UPDATE: comments about how I should’ve thought about this before having a baby isn’t conducive to answering my question for where I am at currently. I can’t rewind and change the past and I wouldn’t even if I could, I have the best boys in the world.
We don’t combine finances nor do I pay anything as far as mortgage etc as my name isn’t on the house. I strictly pay my bills and contribute to groceries/kids. I have no debt and have saved a decent amount to hopefully put a down payment for a house.
I (35F) have been with my boyfriend (38M) for 12 years. We live together and have two sons together.
From the outside it probably looks like we’re already married. We raise our kids together and share a home. But the truth is we’ve never actually gotten married, and we don’t even combine our finances.

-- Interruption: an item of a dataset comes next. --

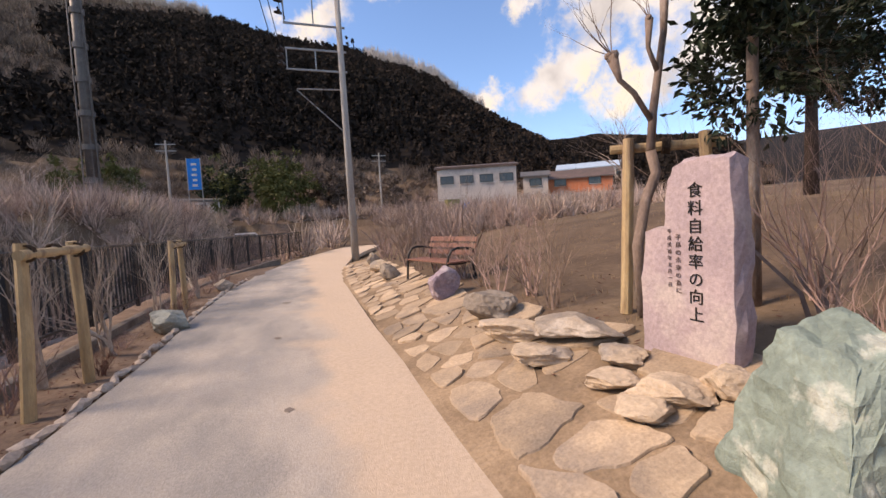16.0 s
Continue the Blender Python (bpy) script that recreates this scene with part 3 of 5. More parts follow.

Over the years I’ve brought up marriage several times. Every time it comes up he says something like “we’re basically married already” or that getting married wouldn’t really change anything. He genuinely seems confused about why it matters to me.
But it does matter to me.
Lately I’ve started feeling like I’m stuck in this strange in-between place where I’m doing the role of a wife, but I’m still technically just a girlfriend. We’ve been together for over a decade and built a life and family together, but there’s still this lack of real commitment.
Another thing that weighs on me is the example it sets for our kids. I have two sons, and I don’t want them growing up thinking this is what long-term partnership looks like if one person clearly wants more.
Recently I told him that if marriage isn’t something he truly wants, maybe we should consider separating. I told him I don’t want to keep living as a permanent “live-in girlfriend.” When I say that, he seems genuinely shocked and says he loves me and that he isn’t with me out of convenience.
But at the same time, nothing actually changes.
After 12 years together, I don’t know how to interpret that.
My question is:
If someone truly wanted to marry their partner, would they have done it by now? Or are there people who genuinely feel committed but just don’t believe marriage is necessary?
I’d really appreciate hearing from people who’ve been in similar long-term relationships and how it worked out.